2. The operations are completed from right to left. ||\begin{align} x &= \div 2 \leftarrow \times 3 \leftarrow \color{red}{+ 16 \leftarrow -6}\\ x &= \div 2 \leftarrow \color{red}{\times 3 \leftarrow + 10}\\ x &= \color{red}{\div 2 \leftarrow 30} \\ x &= 15 \end{align}||

Conclusion: |x = 15.|

The hidden terms method, also called the cover up method, consists of hiding an algebraic term in order to find the value of the hidden term afterward.

Find the value of |x| in the following equation: |\displaystyle \frac{5x}{3} - 12 = 8.|

1. Look for the value of |\displaystyle \frac{5x}{3}.|

   Cover the term |\displaystyle \frac{5x}{3}| in the equation. ||\begin{align} \color{red}{?} - 12 &= 8\\ \color{red}{20} - 12 &= 8 \end{align}|| Observe that |\displaystyle \frac{5x}{3} = 20.|

2. Next, look for the value of |5x.|

   Hide the term |5x| in the equation. ||\begin{align} \frac{\color{red}{?}}{3} = 20\\ \frac{\color{red}{60}}{3} = 20 \end{align}|| Observe that |5x = 60.|

3. Look for the value of |x.|

   Hide the term |x| in the equation. ||\begin{align} 5 \times\ \color{red}{?}\ &= 60 \\ 5\times \color{red}{12} &= 60 \end{align}|| Observe that |x = 12.|

Conclusion: |x = 12.|

The trial-and-error method involves trying out different possible values for a variable and checking to see if they are solutions for the equation.

Find the value of |x| in the following equation: |\displaystyle \frac{x}{2} + 6 = 10.|

1^st test: Replace |x| with |2.| ||\begin{align} \frac{\color{red}{2}}{2} + 6 &\overset{?}{=} 10 \\ 1 + 6 &\overset{?}{=} 10 \\ 7 &\neq 10 \end{align}|| The two sides of the equation are not equal, because |7 < 10.| Observe that the solution is greater than |2.|

2^nd test: Replace |x| with |10.| ||\begin{align} \frac{\color{red}{10}}{2} + 6 &\overset{?}{=} 10 \\ 5 + 6 &\overset{?}{=} 10 \\ 11 &\neq 10 \end{align}|| The two sides of the equation are not equal to each other, because |11>10.| Observe that the solution is less than |10.|

3^rd test: Replace |x| with |8.| ||\begin{align} \frac{\color{red}{8}}{2} + 6 &\overset{?}{=} 10 \\ 4 + 6 &\overset{?}{=} 10 \\ 10 &= 10 \end{align}||

The two sides of the equation are equal to each other. Conclusion: the solution is |x = 8.|

Verifying an equation’s solution is a process used to check the accuracy of the value of the variable found.
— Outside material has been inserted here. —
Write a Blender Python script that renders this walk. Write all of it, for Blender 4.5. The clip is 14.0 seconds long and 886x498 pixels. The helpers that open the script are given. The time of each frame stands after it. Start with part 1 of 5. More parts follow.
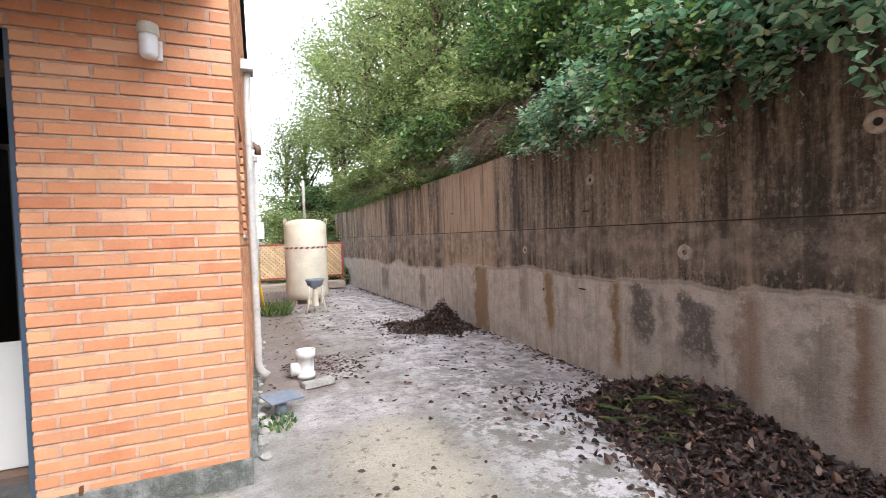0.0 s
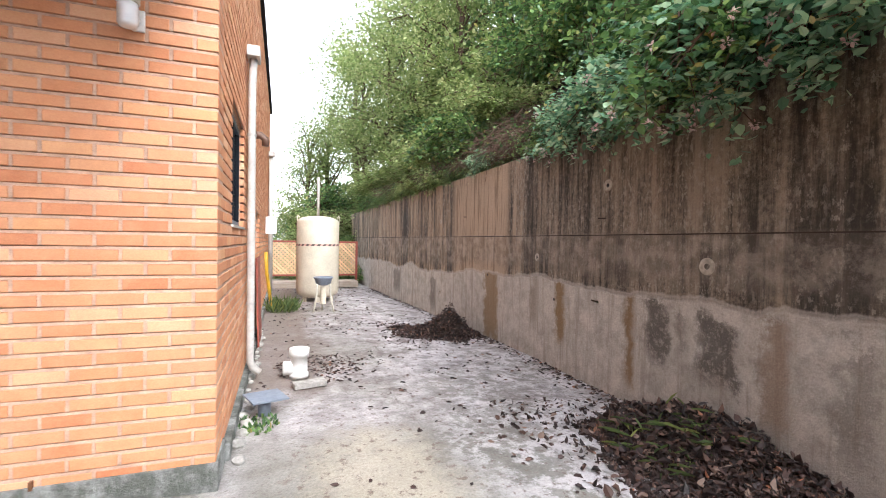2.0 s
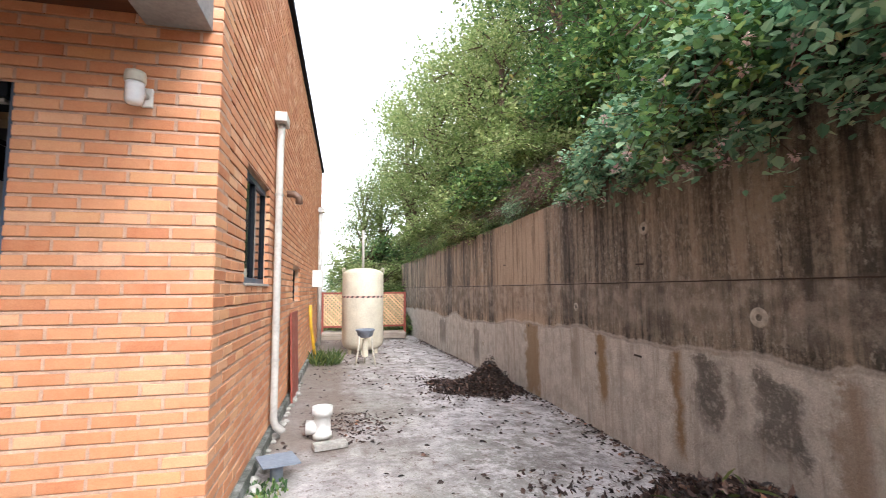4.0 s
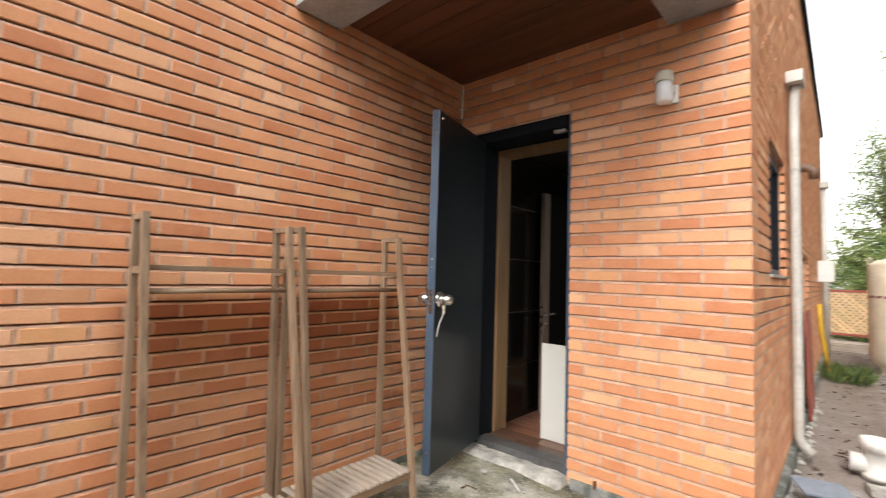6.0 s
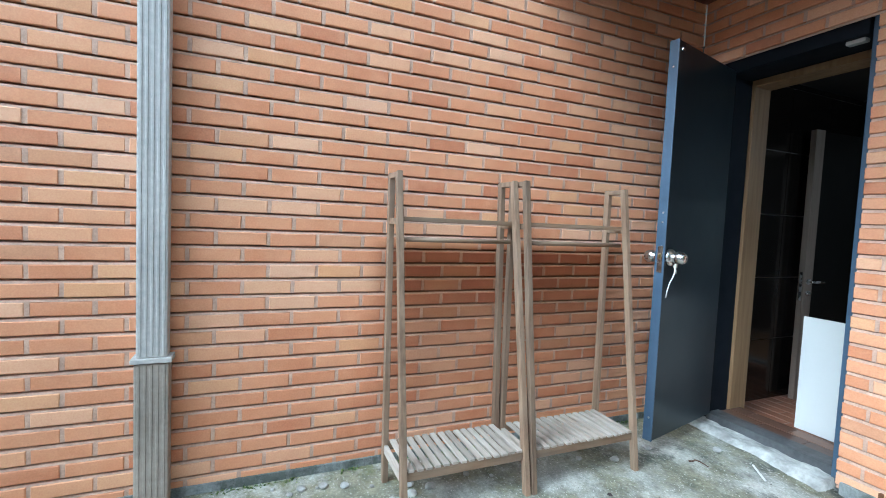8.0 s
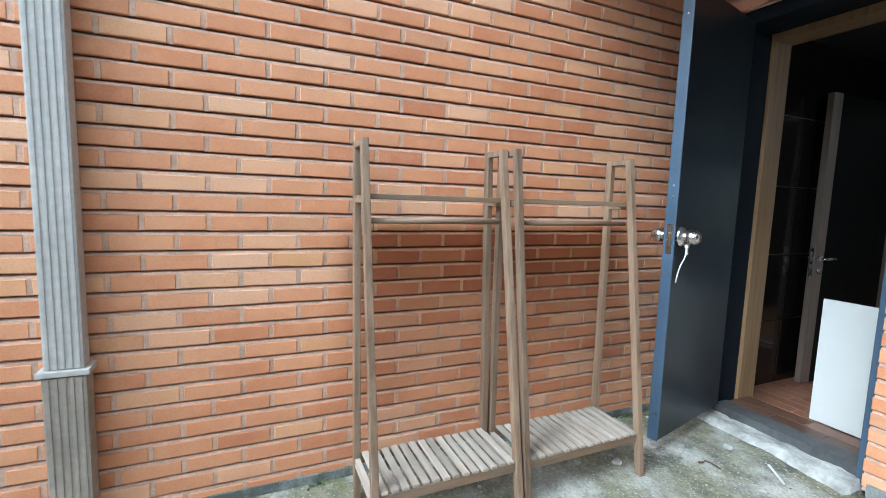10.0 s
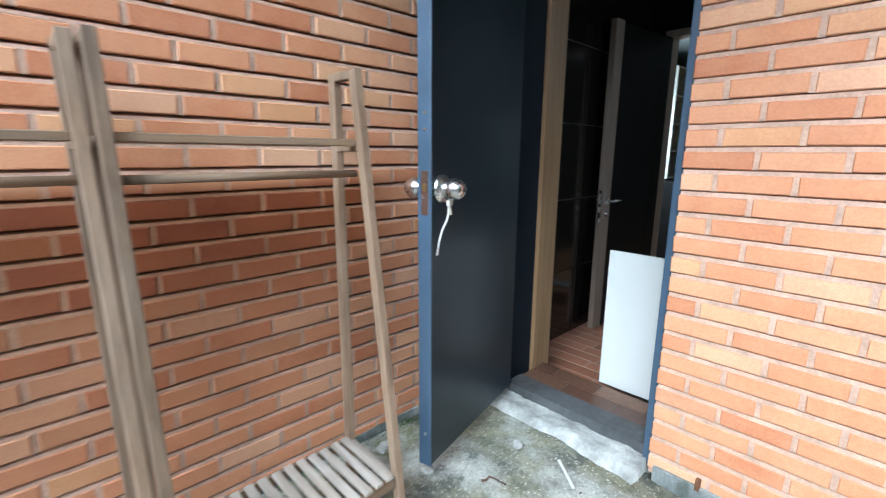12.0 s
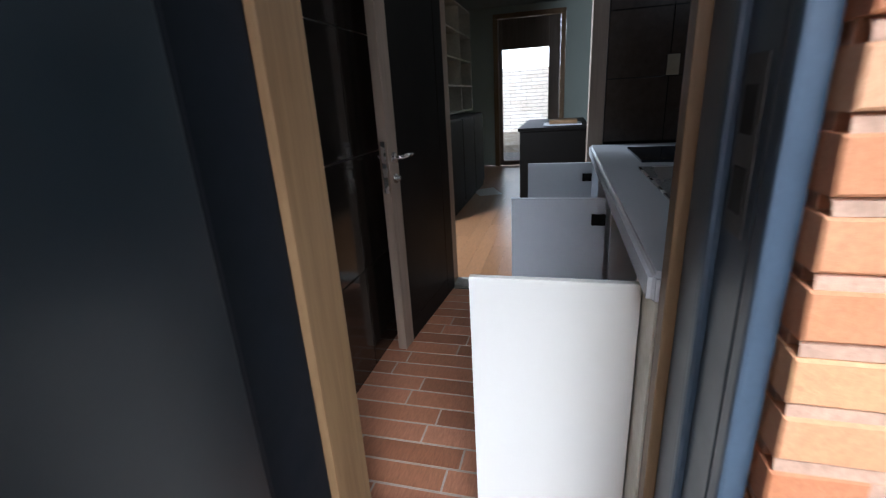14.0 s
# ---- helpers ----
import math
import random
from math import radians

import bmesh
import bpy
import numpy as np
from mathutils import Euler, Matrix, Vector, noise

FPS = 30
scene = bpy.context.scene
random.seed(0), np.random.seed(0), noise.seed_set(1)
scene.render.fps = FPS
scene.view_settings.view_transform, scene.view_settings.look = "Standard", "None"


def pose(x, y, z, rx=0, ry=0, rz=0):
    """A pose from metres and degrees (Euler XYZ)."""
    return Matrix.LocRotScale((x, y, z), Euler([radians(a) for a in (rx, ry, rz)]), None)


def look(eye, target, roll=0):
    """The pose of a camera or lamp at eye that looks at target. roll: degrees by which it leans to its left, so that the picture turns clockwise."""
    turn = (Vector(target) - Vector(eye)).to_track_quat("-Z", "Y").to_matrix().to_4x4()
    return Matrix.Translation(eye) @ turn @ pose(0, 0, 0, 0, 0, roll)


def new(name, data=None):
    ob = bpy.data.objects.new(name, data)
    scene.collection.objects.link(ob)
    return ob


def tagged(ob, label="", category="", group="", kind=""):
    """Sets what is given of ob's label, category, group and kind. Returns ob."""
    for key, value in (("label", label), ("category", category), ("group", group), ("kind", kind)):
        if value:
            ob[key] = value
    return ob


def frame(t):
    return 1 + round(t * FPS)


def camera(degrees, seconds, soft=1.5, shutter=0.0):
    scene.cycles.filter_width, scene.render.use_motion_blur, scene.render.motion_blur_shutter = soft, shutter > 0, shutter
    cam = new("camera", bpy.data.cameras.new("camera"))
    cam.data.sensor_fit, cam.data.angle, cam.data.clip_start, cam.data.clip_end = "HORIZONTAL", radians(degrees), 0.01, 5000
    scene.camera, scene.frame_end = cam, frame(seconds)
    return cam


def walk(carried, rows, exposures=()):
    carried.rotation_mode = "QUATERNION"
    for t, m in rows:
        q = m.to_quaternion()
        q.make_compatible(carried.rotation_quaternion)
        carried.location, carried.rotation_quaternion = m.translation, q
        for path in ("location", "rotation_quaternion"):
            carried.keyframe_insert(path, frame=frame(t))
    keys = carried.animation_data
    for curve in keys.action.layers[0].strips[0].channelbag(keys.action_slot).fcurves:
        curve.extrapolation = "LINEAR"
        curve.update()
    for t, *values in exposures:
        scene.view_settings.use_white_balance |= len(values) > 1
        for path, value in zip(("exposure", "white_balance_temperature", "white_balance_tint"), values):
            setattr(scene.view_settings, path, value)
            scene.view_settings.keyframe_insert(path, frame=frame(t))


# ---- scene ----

The solution |x = 12| was obtained in the example on the cover-up method seen above. In order to check if this answer makes the initial equation true, simply replace the variable with the value of the solution. 

||\begin{align} \frac{5x}{3} -12 &= 8 \\ \frac{5 \times \color{red}{12}}{3} -12 &\overset{?}{=} 8 \\ \frac{60}{3} -12 &\overset{?}{=} 8 \\ 20 -12 &\overset{?}{=} 8 \\ 8 &= 8 \end{align}||

Since both sides of the equation are equal, the conclusion that |x=12| is correct.